Die Mutter zweier Kinder ist sozial integriert, engagiert sich im Samariterverein, hat die verlangten geografischen und staatspolitischen Kenntnisse, doch bei der Einbürgerungsbehörde in Ingenbohl beisst sie auf Granit. Angeblicher Grund: ihre Deutschkenntnisse. 

Beim Gespräch mit der Kommission hatte diese ein Gesprächsprotokoll und Tonbandaufnahmen angefertigt. Dagegen zog die Frau bis vor Bundesgericht.

Wortprotokoll einseitig verfasst 

Einerseits habe sie der Aufzeichnung des Gesprächs nicht zugestimmt, und sie sei durch die unüblichen Tonaufnahmen verunsichert worden. Andererseits seien ihre Aussagen einseitig protokolliert worden. Obwohl es sich nicht um ein Wortprotokoll handelt, werden darin auch die «Ähs» aufgeführt, wie der «Bote» berichtet. Die Irakerin hat selbst nachgezählt und ganze 204 davon gefunden.

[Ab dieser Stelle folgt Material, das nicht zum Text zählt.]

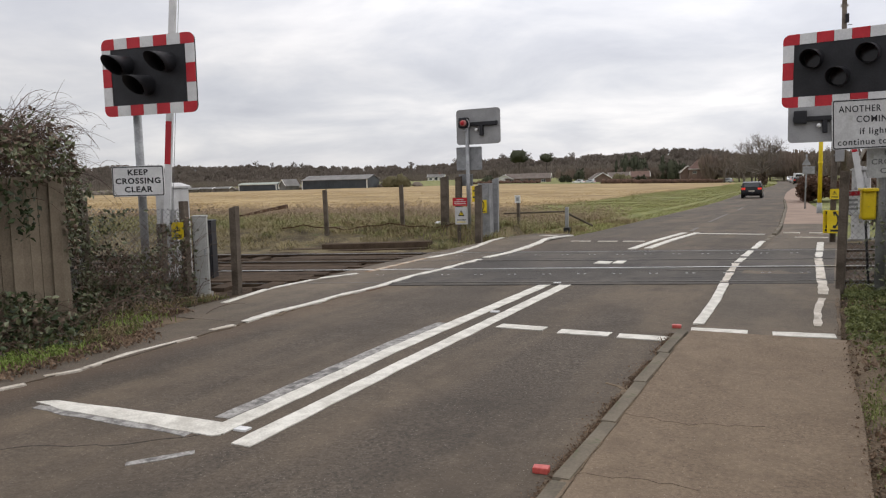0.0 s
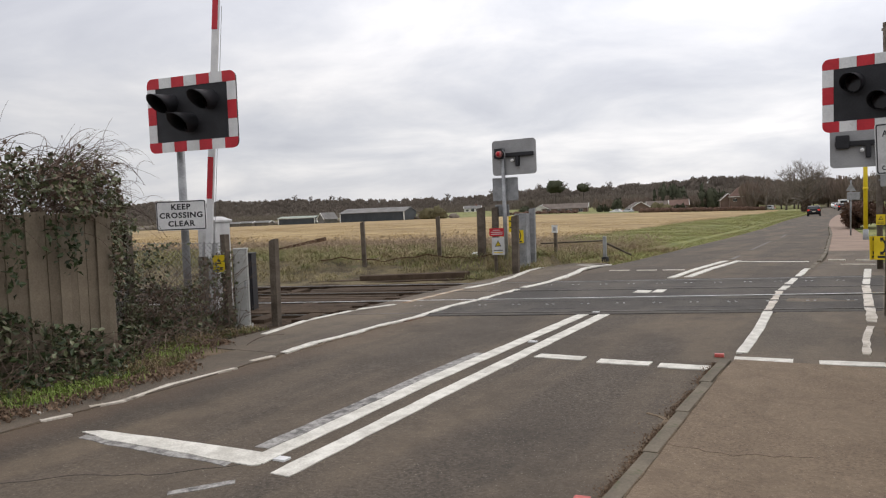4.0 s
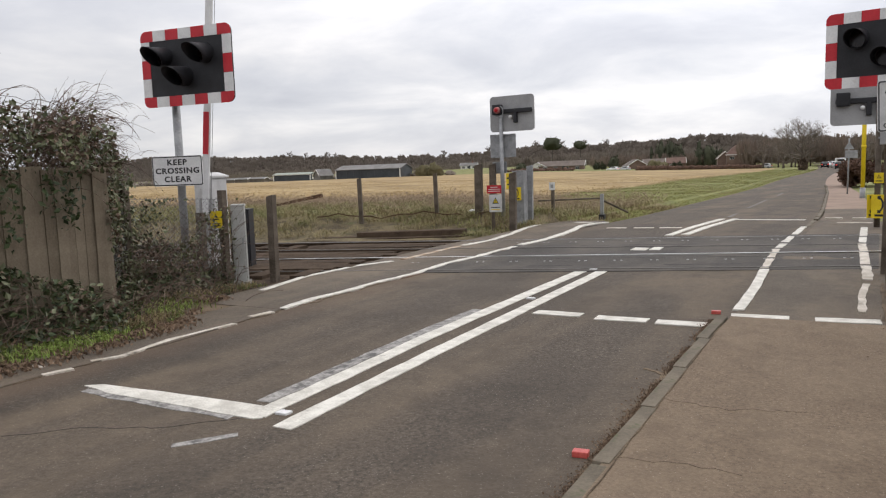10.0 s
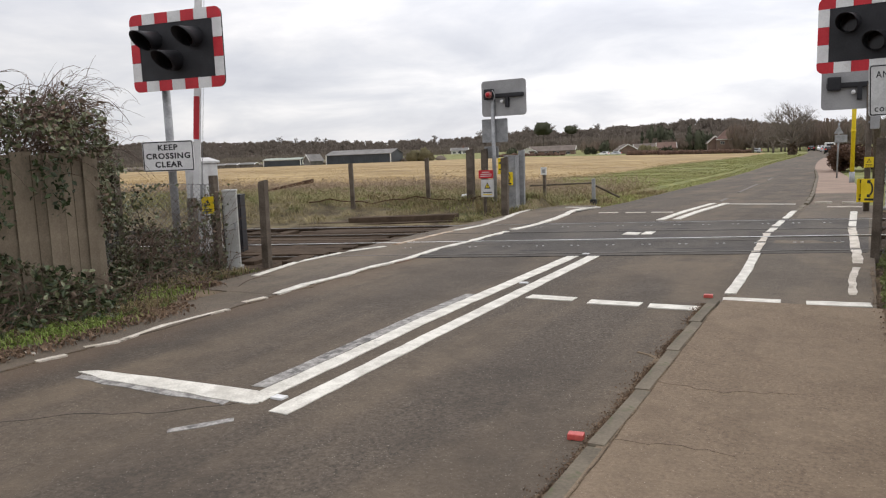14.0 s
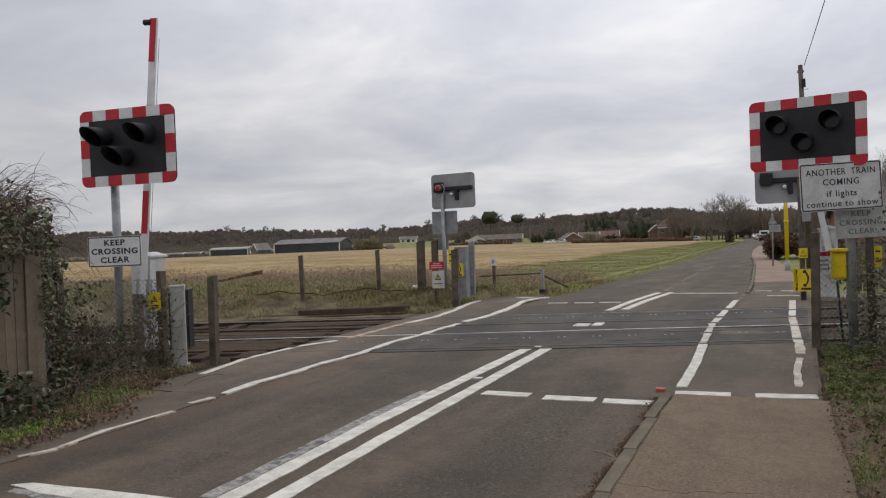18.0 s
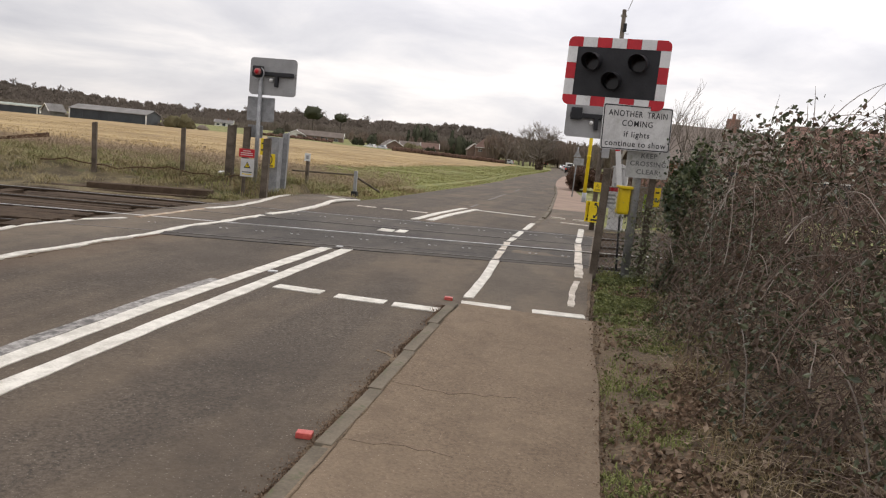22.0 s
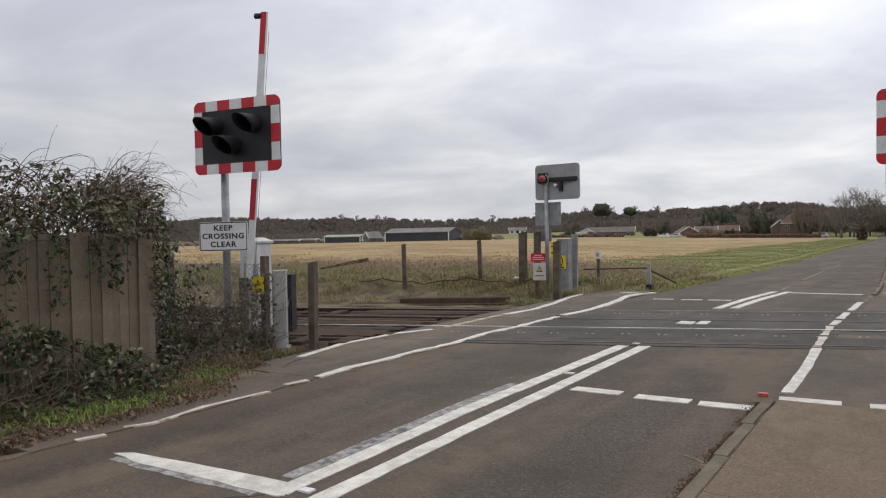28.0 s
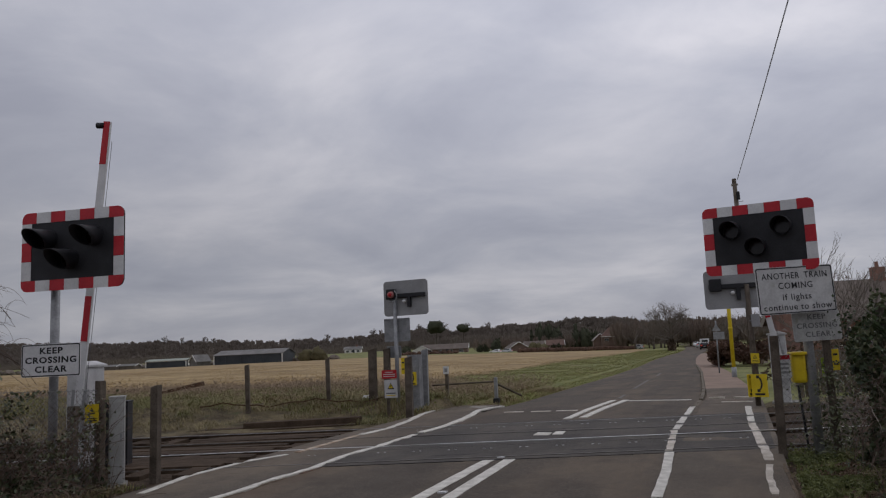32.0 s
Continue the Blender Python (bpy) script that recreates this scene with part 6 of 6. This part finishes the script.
moving_car = car(pose(-6.3, 66, zroad(66)), CARPAINT, "black hatchback driving away with red tail lamps", W=1.70, group="moving cars")
car(pose(-11.9, 236, zroad(236), 0, 0, 184), CARWHITE, "white car parked at the road's end")
car(pose(-9.6, 206, zroad(206), 0, 0, 5), CARSILVER, "silver car parked by the footway")
car(pose(-7.2, 172, zroad(172), 0, 0, 4), CARPAINT, "dark car parked beside the vans")
car(pose(1.7, 60, zroad(60), 0, 0, 88), CARWHITE, "white car in a driveway behind the hedge")
car(pose(-80.6, 257, -0.3, 0, 0, 80), CARWHITE, "white car outside the bungalows")
car(pose(-77.0, 258, -0.3, 0, 0, 85), CARSILVER, "pale car outside the bungalows")
car(pose(-29.7, 239, -0.9, 0, 0, 86), CARSILVER, "pale car beyond the field")
th = thing("van", pose(-7.6, 184, zroad(184), 0, 0, 4), "white panel van parked at the road's end", "van")
part("body", box(0, 0, 1.25, 1.95, 4.9, 2.0, 0.12), CARWHITE, th, "white panelled body")
part("bonnet", box(0, 2.6, 0.8, 1.9, 0.9, 0.9, 0.12), CARWHITE, th)
part("rear_window", box(0, -2.47, 1.75, 1.3, 0.03, 0.5), GLASS, th)
for s in (-1, 1):
    part("tail_lamp", box(s * 0.88, -2.47, 1.0, 0.12, 0.04, 0.4), TAIL, th)
    for y in (-1.6, 1.7):
        part("wheel", rod((s * 0.75, y, 0.34), (s * 0.98, y, 0.34), 0.34, 0.34, 18), TYRE, th, "", True)


# ---- what moves ----
def motions():
    """The black car drives away along the road and out of sight round the bend."""
    rows = []
    for t, x, y in ((0.0, -6.6, 71.8), (1.0, -7.0, 82.4), (2.0, -7.5, 93.5), (3.5, -8.3, 112), (5.5, -9.2, 139), (7.0, -9.8, 160), (8.5, -10.5, 181), (10.5, -11.8, 204), (13.0, -13.6, 228), (16.0, -16.5, 260), (22.0, -24.0, 330), (32.0, -36.0, 440)):
        rows.append((t, pose(x, y, zroad(y), 0, 0, 3 if y < 150 else 5)))
    walk(moving_car, rows)


motions()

Die Bundesrichter bringen wegen der Art und Weise, wie die Protokolle geschrieben wurden, gewisse Bedenken zum Ausdruck. Allerdings lassen sie dies der Behörde noch durchgehen. Doch an anderer Stelle kassiert sie einen Rüffel: «Die Gemeinde hat der Beschwerdeführerin die erforderlichen Sprachkenntnisse willkürlich abgesprochen», hält es in seinem Urteil fest. 

Sprachdiplom vorgewiesen

Denn die Irakerin wies ein Sprachdiplom des Berufsbildungszentrums Pfäffikon SZ vor. Aus Sicht des Bundesgerichts sind die Verantwortlichen gar nicht dazu imstande, das sprachliche Niveau korrekt und anhand des vorgegebenen Referenzrahmens zu beurteilen. 

Und mit Blick auf ihre Tätigkeit beim Samariterverein halten die Richter fest: Es sei nur schwer vorstellbar, wie die Beschwerdeführerin eine derart aktive Rolle übernehmen kann, wenn sie nicht über das für die Einbürgerung verlangte Deutschniveau verfügen würde.

Jetzt hat die Gemeinde zwei Möglichkeiten: Sie kann das Gemeindebürgerrecht erteilen. Oder sie kann weitere sprachliche Abklärungen treffen. In diesem Fall müsste sie jedoch gewährleisten, dass sie über die notwendigen Fachkenntnisse verfügt. (neo)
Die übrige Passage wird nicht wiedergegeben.